• **DATASET EXTRACT**:
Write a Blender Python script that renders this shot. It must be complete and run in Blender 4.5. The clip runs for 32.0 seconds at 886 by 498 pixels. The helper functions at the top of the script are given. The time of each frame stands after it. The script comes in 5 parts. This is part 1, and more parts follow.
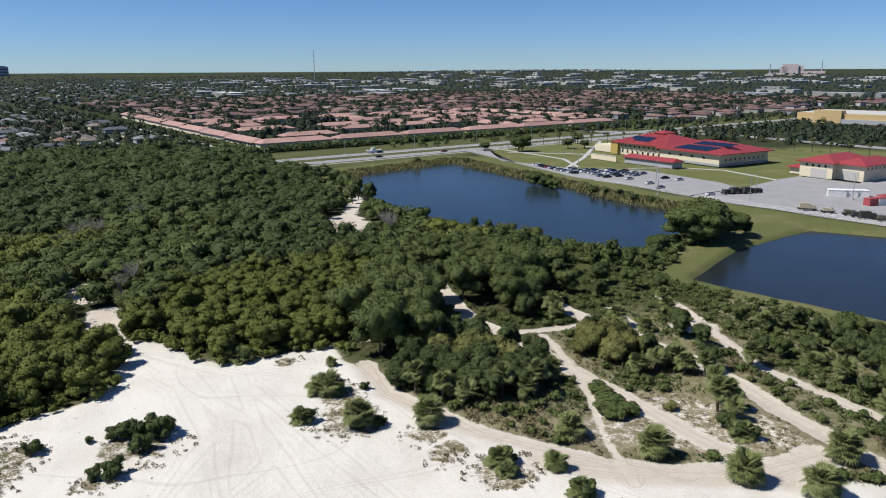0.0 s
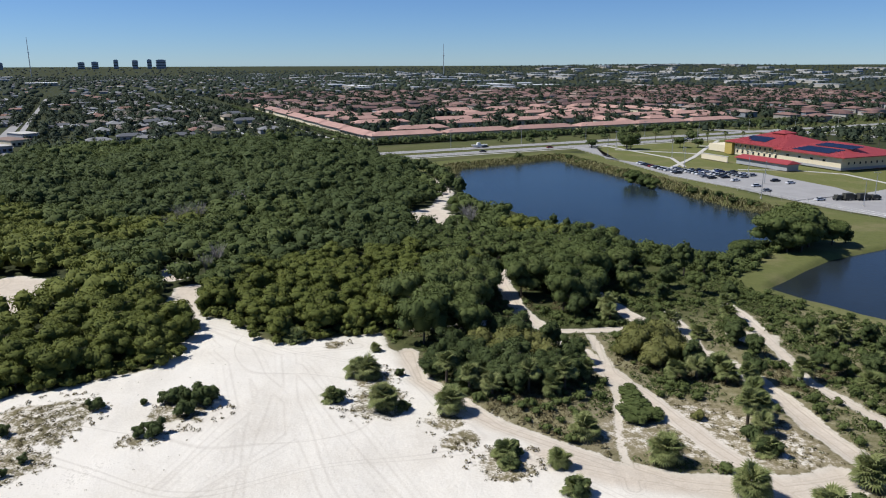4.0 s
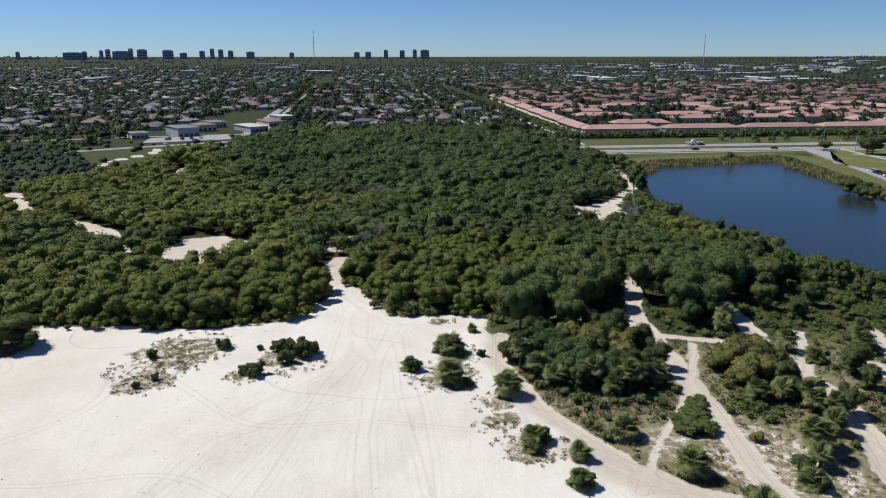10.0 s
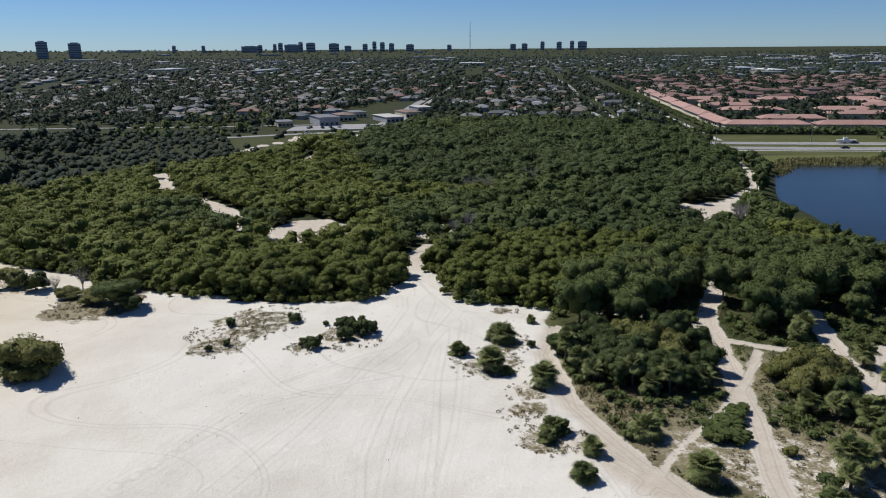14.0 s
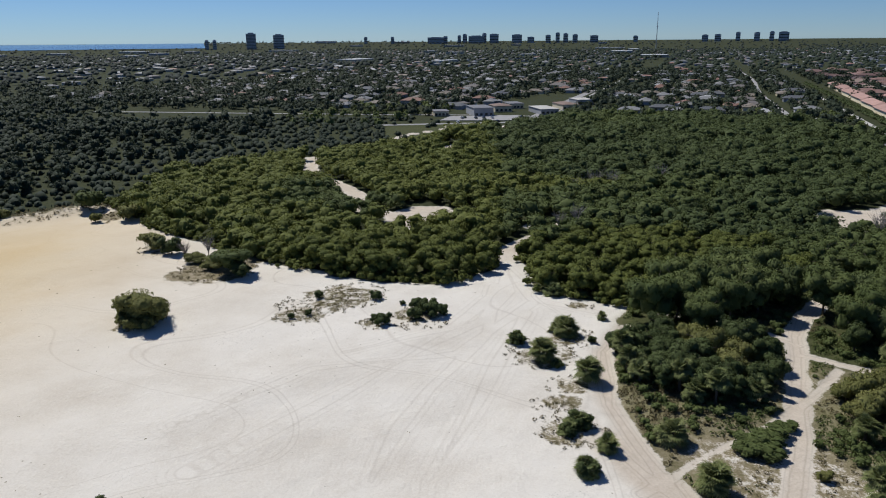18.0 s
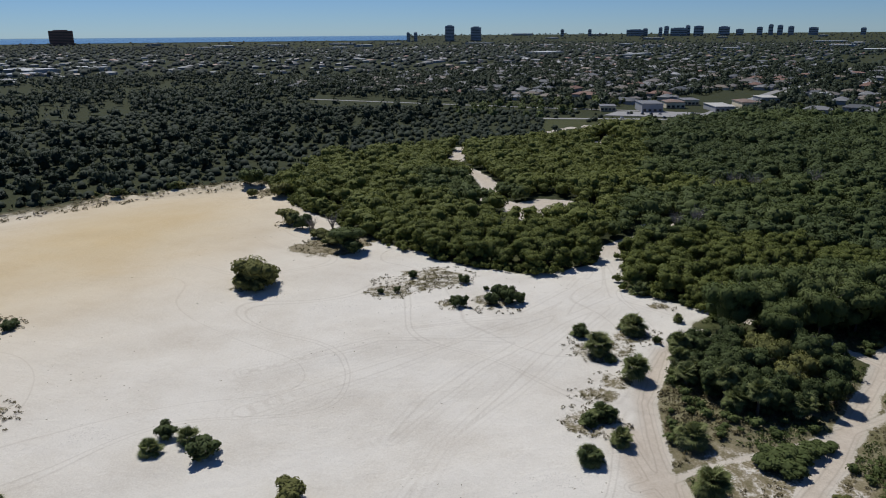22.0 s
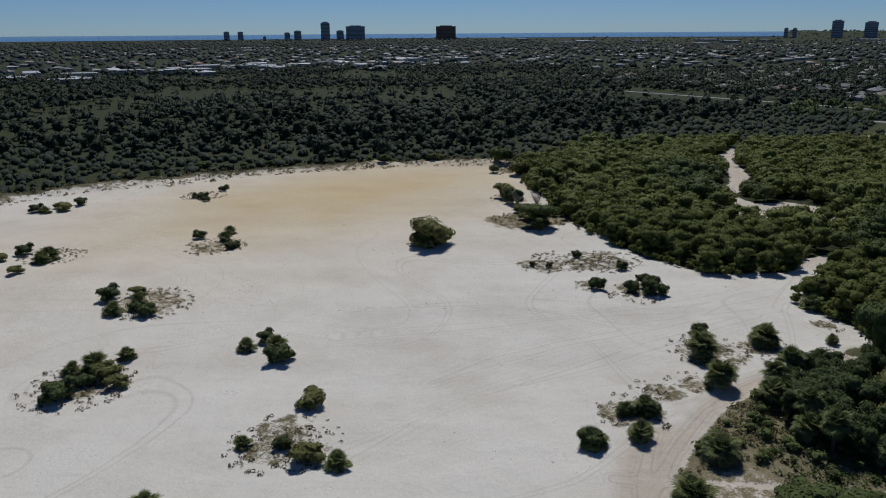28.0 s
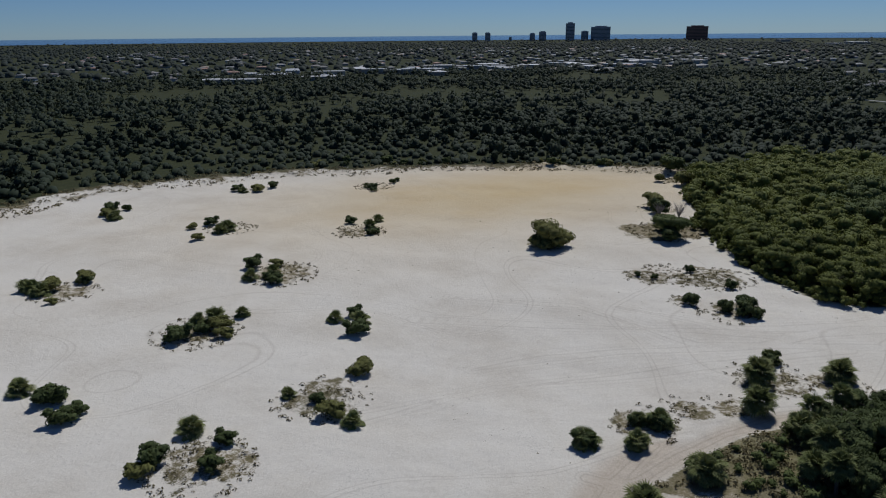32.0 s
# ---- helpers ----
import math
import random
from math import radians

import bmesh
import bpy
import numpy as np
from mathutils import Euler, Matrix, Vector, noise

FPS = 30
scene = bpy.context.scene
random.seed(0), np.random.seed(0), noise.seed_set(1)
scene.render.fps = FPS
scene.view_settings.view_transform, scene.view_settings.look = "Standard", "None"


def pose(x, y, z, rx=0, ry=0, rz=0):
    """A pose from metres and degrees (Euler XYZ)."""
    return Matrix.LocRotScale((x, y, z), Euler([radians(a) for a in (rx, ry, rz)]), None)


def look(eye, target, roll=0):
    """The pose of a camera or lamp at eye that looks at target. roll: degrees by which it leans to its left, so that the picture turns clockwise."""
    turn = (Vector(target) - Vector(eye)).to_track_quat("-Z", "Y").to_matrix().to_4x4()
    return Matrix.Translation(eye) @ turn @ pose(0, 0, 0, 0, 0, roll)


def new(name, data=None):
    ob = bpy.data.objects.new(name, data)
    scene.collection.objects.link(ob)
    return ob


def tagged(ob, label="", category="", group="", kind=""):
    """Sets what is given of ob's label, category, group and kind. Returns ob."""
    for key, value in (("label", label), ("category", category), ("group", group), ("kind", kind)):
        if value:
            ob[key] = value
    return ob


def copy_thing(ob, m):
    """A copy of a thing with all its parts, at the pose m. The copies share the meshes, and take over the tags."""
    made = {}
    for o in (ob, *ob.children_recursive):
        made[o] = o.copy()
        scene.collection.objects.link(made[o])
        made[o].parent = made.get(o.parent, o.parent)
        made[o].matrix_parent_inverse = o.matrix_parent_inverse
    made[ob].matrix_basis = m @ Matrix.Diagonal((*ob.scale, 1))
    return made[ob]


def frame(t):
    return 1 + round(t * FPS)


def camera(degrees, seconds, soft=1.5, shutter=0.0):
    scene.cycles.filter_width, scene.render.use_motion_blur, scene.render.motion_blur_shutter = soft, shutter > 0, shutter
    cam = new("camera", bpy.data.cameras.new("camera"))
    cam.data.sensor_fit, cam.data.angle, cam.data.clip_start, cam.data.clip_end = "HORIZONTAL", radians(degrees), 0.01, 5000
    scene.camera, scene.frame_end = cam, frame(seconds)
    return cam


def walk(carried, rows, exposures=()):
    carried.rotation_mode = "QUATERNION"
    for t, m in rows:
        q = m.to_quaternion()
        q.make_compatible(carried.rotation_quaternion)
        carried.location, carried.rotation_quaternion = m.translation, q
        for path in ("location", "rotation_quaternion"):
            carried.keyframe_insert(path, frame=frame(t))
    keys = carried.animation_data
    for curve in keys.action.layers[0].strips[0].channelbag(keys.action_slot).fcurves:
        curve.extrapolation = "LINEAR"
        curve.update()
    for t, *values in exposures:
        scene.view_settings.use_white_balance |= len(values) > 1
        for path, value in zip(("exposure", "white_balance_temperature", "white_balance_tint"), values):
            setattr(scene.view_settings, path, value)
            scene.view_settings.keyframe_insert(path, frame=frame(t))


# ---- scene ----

• **STATED EXERCISE**:
Scan the lines above for "from", then copy every one that has it.

• **WRITTEN REPLY**:
from math import radians
from mathutils import Euler, Matrix, Vector, noise
    """A pose from metres and degrees (Euler XYZ)."""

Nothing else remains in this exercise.